Fetches the geometric mean price from the underlying GeomeanOracleHookContract for the specified observationPeriod.
Optional Price Conversion: If a _chainlinkAggregator address (pointing to an existing Chainlink feed, e.g., USDC/USD) is provided during adaptor creation, the adaptor will automatically convert the oracle's output price.
- Example: If the oracle provides ETH/USDC and the _chainlinkAggregator is USDC/USD, the adaptor's latestAnswer() will return the price in ETH/USD.
- Conversion logic: finalPrice = (oraclePrice_ETH_USDC * chainlinkPrice_USDC_USD) / 10^referenceTokenDecimals
Simplified Round IDs: Since the oracle updates continuously, the adaptor often uses block.timestamp as a proxy for round IDs where applicable, unless a real _chainlinkAggregator is used, in which case it delegates round information.

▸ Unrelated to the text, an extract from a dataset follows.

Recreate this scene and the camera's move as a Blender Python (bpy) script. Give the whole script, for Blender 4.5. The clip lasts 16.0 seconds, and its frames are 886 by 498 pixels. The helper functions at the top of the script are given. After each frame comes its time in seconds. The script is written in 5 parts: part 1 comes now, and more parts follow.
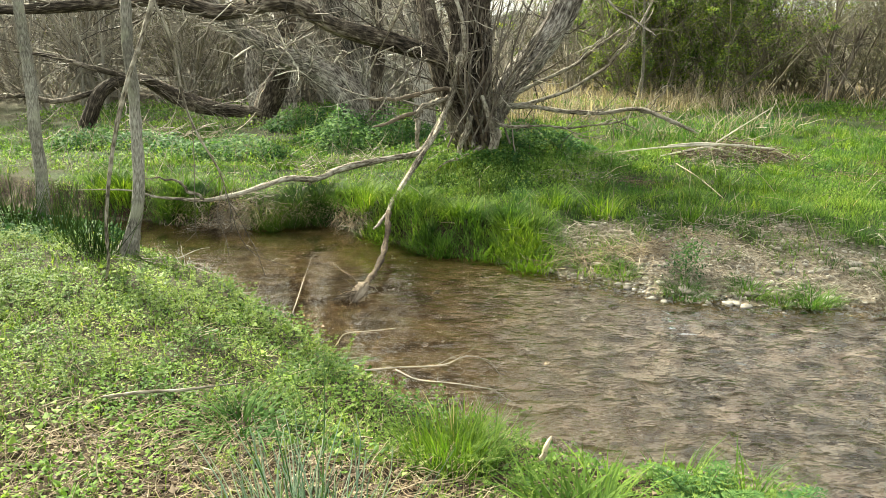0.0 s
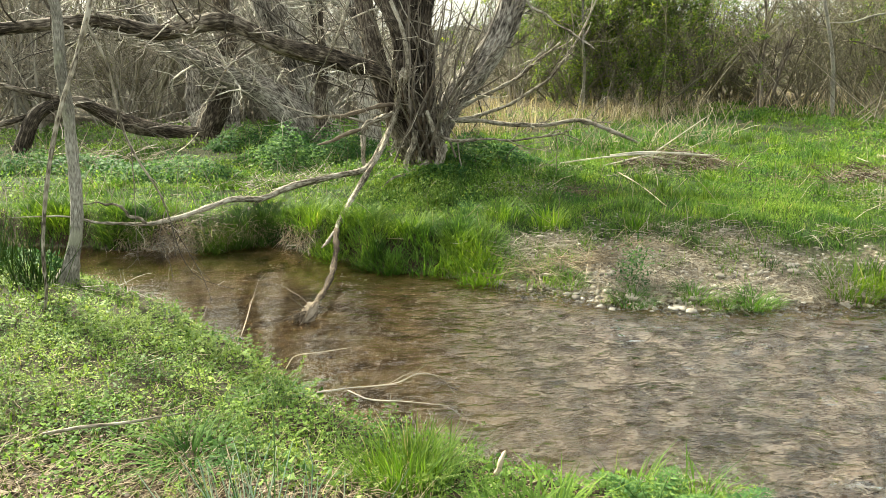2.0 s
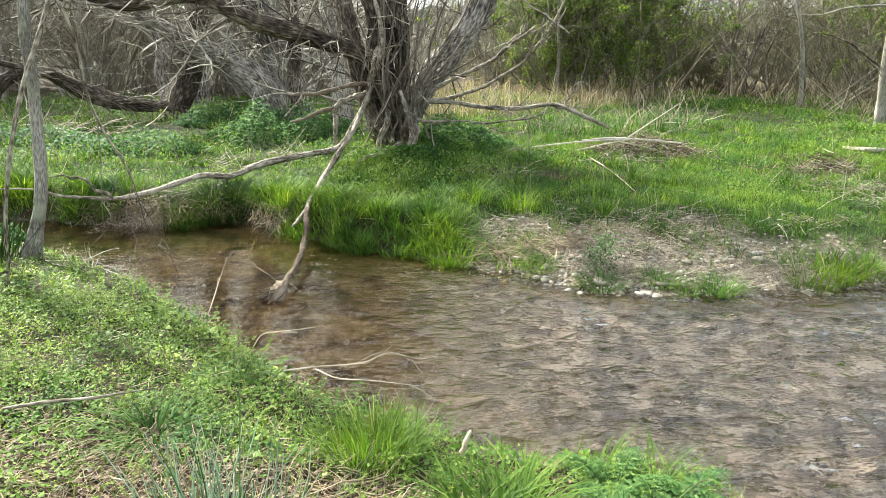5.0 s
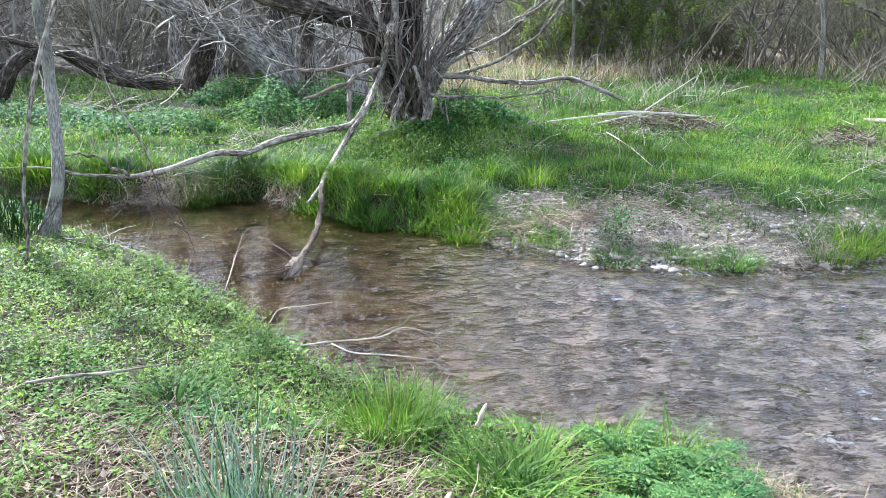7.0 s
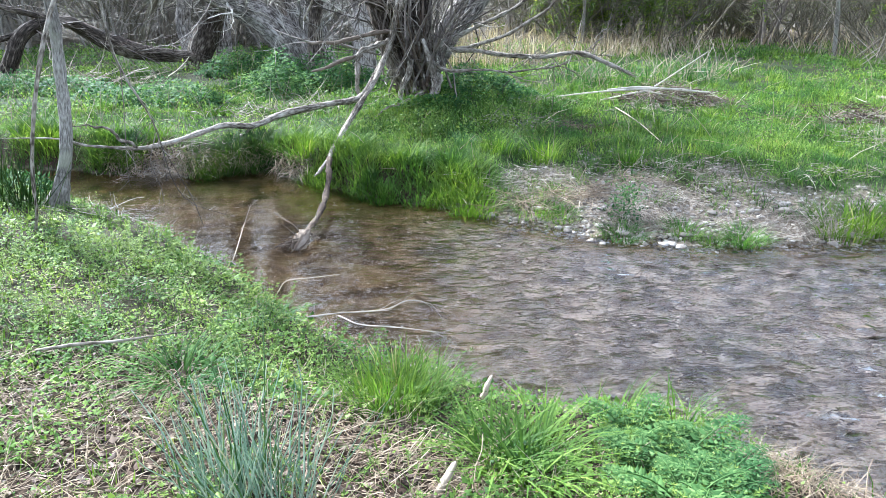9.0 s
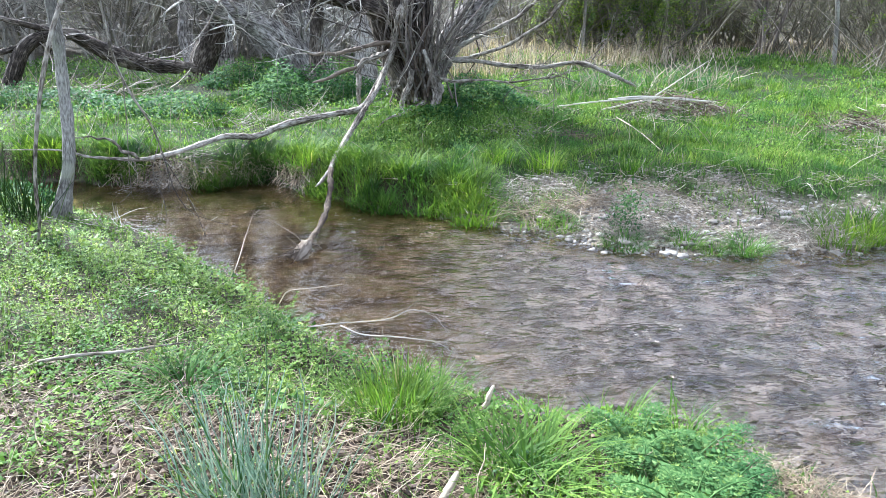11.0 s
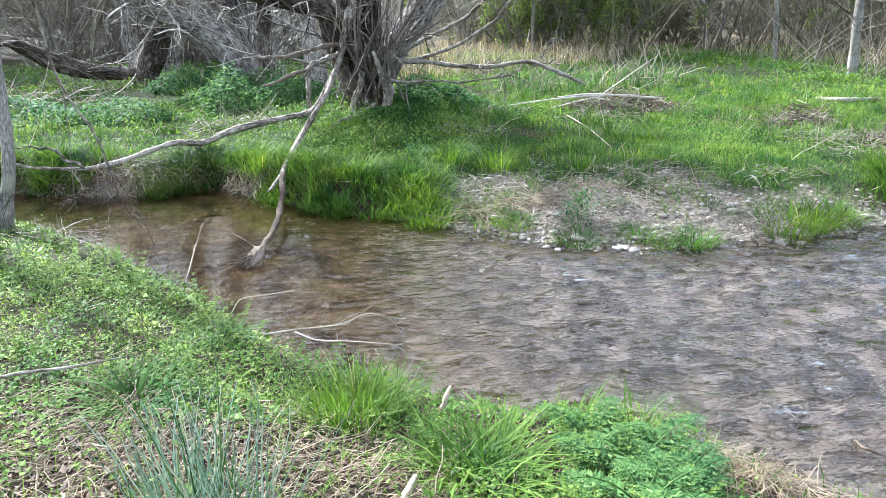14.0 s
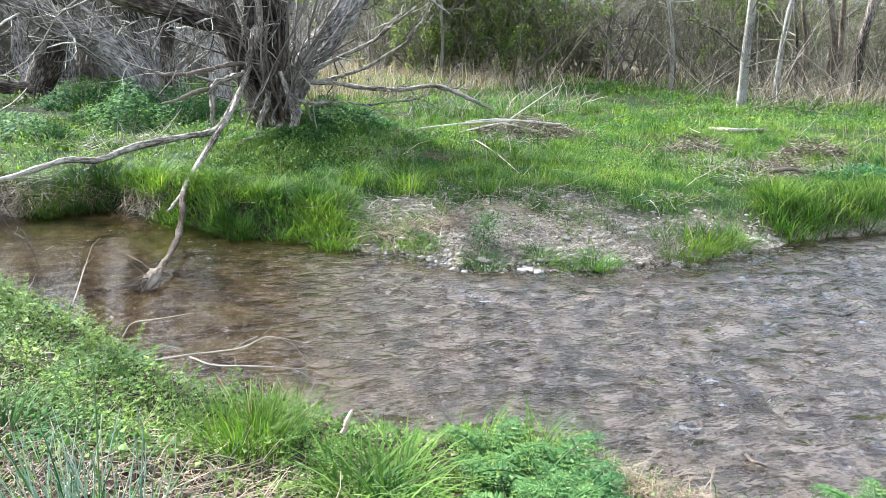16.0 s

Creation: Adaptors are deployed via the hook contract:

function createChainlinkPriceFeedAdaptor(
    address _token,                 // Token to get price for
    uint256 _observationPeriod,     // TWAP period for this adaptor
    address _chainlinkAggregator    // Optional: Address of Chainlink feed for price conversion (e.g., USDC/USD)
) external returns (address);       // Returns address of the new adaptor

This allows creating multiple adaptors with different observation periods or target denominations from the same core oracle hook.

Conclusion

The Balancer V3 Geomean Oracle offers a highly robust, flexible, and low-maintenance on-chain price feed solution. Its use of geometric means and per-block manipulation safeguards provides strong resistance against common oracle attacks. Compatibility with both Weighted and Stable pools, coupled with the Chainlink adaptor for enhanced interoperability, makes it a versatile tool for DeFi applications built on Balancer V3. The zero-maintenance design further reduces operational overhead for developers. Its security properties, particularly the quantifiable resistance to multi-block manipulation, position it as a potentially safer alternative to simpler TWAP oracles or less established price sources, especially on blockchains with reliable block production.